ABOUT: History

The first Glory House facility dates back to April 1968. The Rev. Dr. Roger Fredrikson recognized the need for housing for men coming out of prison. One of the members of his congregation at First Baptist Church rented an old pink house on West 12th St. and Dr. Fredrikson’s vision became a reality. A planning group was touring the house on the day Dr. Martin Luther King, Jr. was killed. They sang the “Battle Hymn of the Republic”, they decided that the house should be called Glory House.

Demand for services grew and in 1975 the first building on the present campus was opened. In 1988 ground was broken for a 28-bed addition. In March 1990 Glory House received state accreditation as a transitional program for alcohol and drug treatment. In May 1991 Glory House began to offer electronic monitoring.

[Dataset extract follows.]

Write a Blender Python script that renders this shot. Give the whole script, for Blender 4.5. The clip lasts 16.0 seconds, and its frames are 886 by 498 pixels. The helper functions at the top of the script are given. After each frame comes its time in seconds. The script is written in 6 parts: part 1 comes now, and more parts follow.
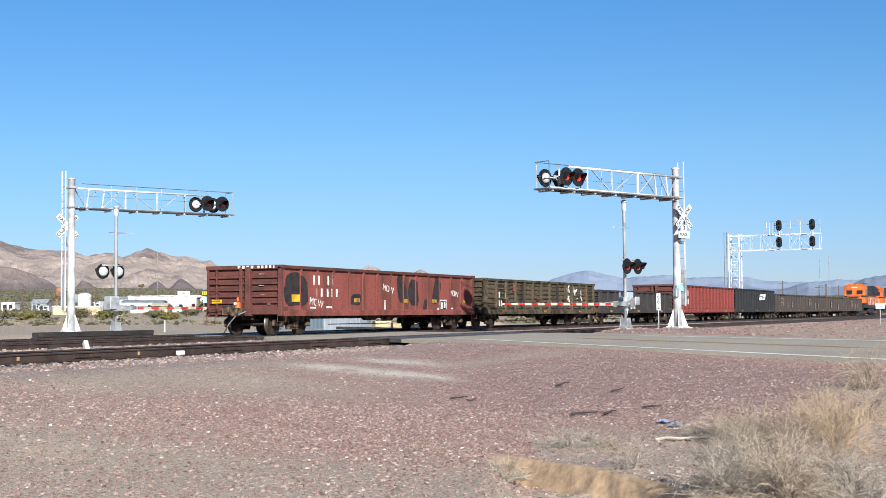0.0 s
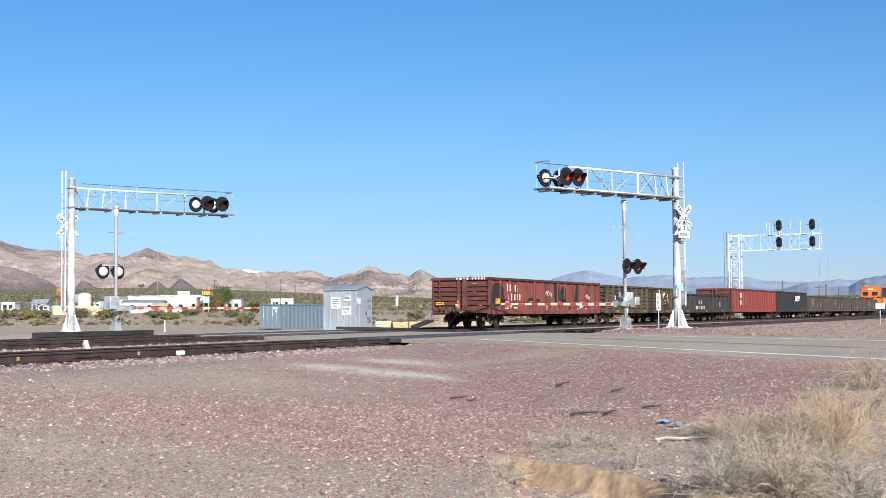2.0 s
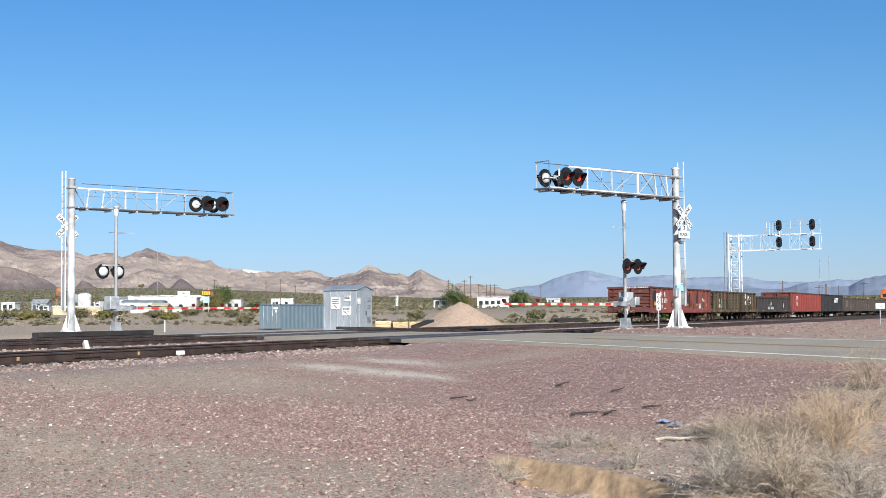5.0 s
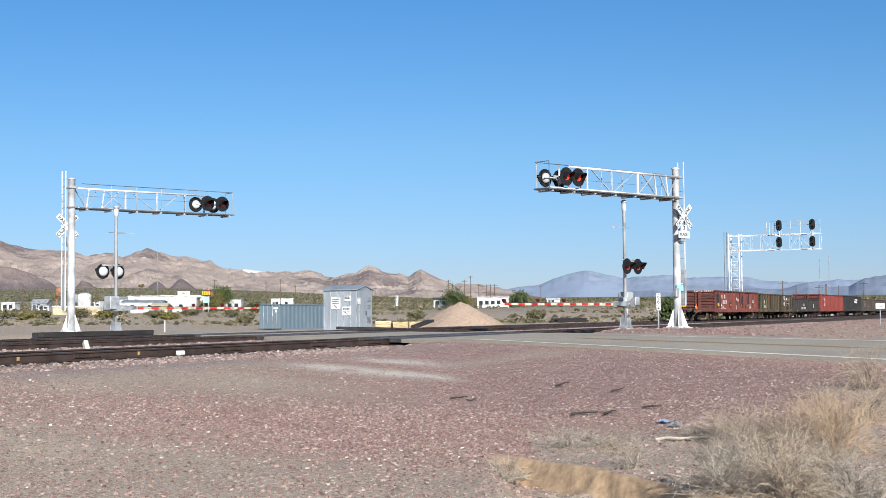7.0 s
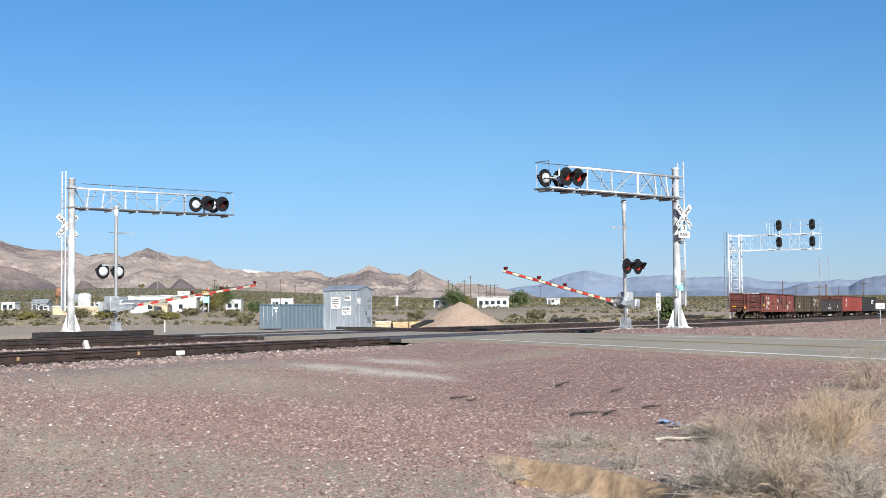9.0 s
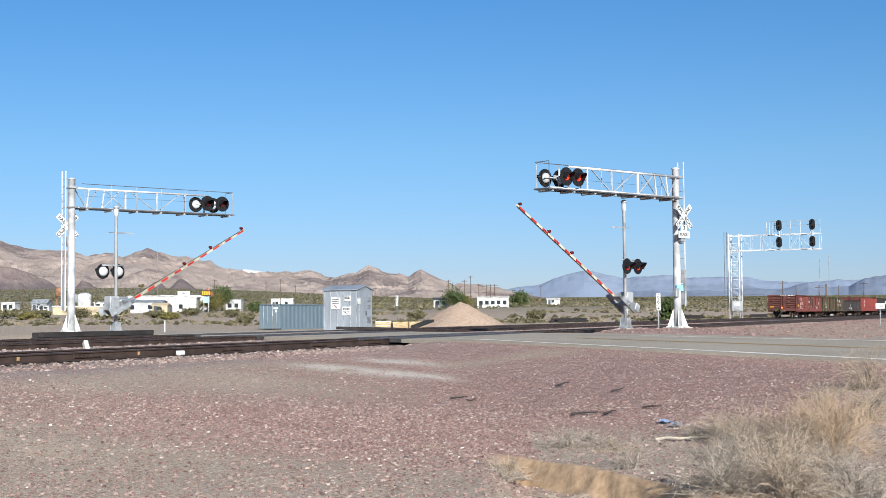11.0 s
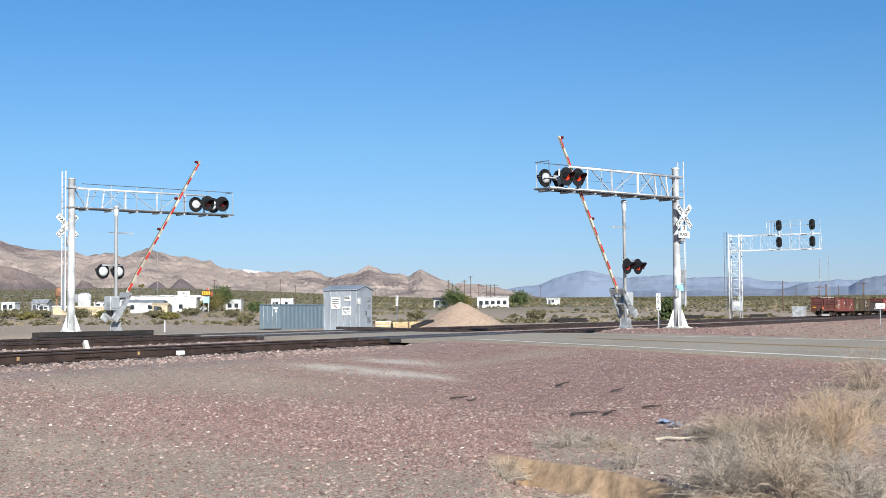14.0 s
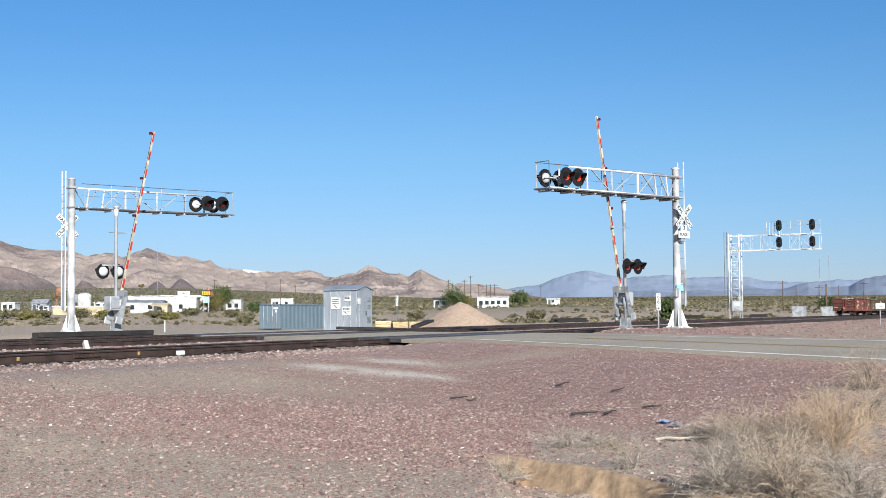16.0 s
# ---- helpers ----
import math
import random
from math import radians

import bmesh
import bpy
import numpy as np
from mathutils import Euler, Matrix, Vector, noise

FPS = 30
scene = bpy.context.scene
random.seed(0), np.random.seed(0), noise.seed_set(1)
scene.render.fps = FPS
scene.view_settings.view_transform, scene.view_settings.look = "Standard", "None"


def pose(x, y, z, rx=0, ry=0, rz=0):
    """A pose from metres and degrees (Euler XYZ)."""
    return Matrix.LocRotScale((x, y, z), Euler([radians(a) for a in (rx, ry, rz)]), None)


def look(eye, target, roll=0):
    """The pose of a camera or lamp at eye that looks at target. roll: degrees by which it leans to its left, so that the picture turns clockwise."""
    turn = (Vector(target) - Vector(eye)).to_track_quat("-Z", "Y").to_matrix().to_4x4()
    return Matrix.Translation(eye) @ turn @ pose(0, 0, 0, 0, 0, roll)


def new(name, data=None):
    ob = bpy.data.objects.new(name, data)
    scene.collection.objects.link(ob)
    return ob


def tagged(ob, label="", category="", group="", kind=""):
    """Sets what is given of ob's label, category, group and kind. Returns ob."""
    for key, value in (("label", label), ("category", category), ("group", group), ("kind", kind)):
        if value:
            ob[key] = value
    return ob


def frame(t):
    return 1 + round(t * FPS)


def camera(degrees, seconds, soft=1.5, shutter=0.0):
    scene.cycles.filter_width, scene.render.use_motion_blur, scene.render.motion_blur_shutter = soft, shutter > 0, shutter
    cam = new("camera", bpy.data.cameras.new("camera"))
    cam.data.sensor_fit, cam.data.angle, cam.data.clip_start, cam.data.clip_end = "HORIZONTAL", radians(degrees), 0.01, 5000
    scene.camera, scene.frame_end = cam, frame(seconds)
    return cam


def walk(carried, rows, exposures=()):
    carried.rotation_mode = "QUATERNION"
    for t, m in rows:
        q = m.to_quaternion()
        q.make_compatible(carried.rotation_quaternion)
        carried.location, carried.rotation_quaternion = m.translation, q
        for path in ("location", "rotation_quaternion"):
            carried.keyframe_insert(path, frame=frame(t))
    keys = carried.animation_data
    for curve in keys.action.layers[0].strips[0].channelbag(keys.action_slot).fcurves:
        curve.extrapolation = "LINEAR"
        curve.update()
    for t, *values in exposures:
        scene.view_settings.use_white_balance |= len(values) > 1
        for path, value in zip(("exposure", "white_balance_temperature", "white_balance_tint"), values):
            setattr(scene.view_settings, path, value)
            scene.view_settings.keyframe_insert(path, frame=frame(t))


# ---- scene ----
# ---- camera: it stands still, low beside the road; x runs along the tracks, z = 0 is the rail top ----
EYE = Vector((0.0, 0.0, 0.691))
HEAD, PITCH = radians(24.15), radians(2.785)
AHEAD = Vector((math.cos(HEAD) * math.cos(PITCH), math.sin(HEAD) * math.cos(PITCH), math.sin(PITCH)))
cam = camera(36.5, 16.0, 0.55)
STAND = look(EYE, EYE + AHEAD * 50, -0.469)
walk(cam, [(0, STAND), (16, STAND)], [(0, 0.9, 6000, 10), (2.6, 0.91, 6000, 10), (3.4, 0.8, 6000, 10), (16, 0.78, 6000, 10)])

# ---- light: low clear sun behind the camera ----
SUN_FROM = Vector((-1.24, -1.0, 0.64)).normalized()
world = bpy.data.worlds.new("sky")
scene.world = world
world.use_nodes = True
wn = world.node_tree
sky = wn.nodes.new("ShaderNodeTexSky")
sky.sky_type, sky.sun_disc = "NISHITA", False
sky.sun_elevation = math.asin(SUN_FROM.z)
sky.sun_rotation = math.atan2(SUN_FROM.x, SUN_FROM.y)
sky.air_density, sky.dust_density, sky.ozone_density = 1.0, 0.1, 4.0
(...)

Throughout the 1990’s programming continued to expand to include corrective thinking and outpatient drug and alcohol treatment. From 1995-2018 GH was a Community Sanctions Center for the Federal Bureau Of Prisons.

The expansion of programming created a need for more space. The administration annex was added in 1998, increasing the capacity for male clients to 60. In 2008 Glory House opened the Sands Freedom Center to house female clients and outpatient services. Glory House is now able to house 84 clients—60 men and 24 women.

Programming continues to expand in response to changing community needs. Glory House now offers methamphetamine specific treatment and the CBISA approach—Cognitive Behavioral Interventions for Substance Abusers. Outreach programs have served schools, churches and community groups. Glory House has developed programming that is specific to the culture and needs of our Native American clients. With an active Board of Directors and strong community support, we expect that Glory House will continue to grow and expand to serve the needs of our clients and the community.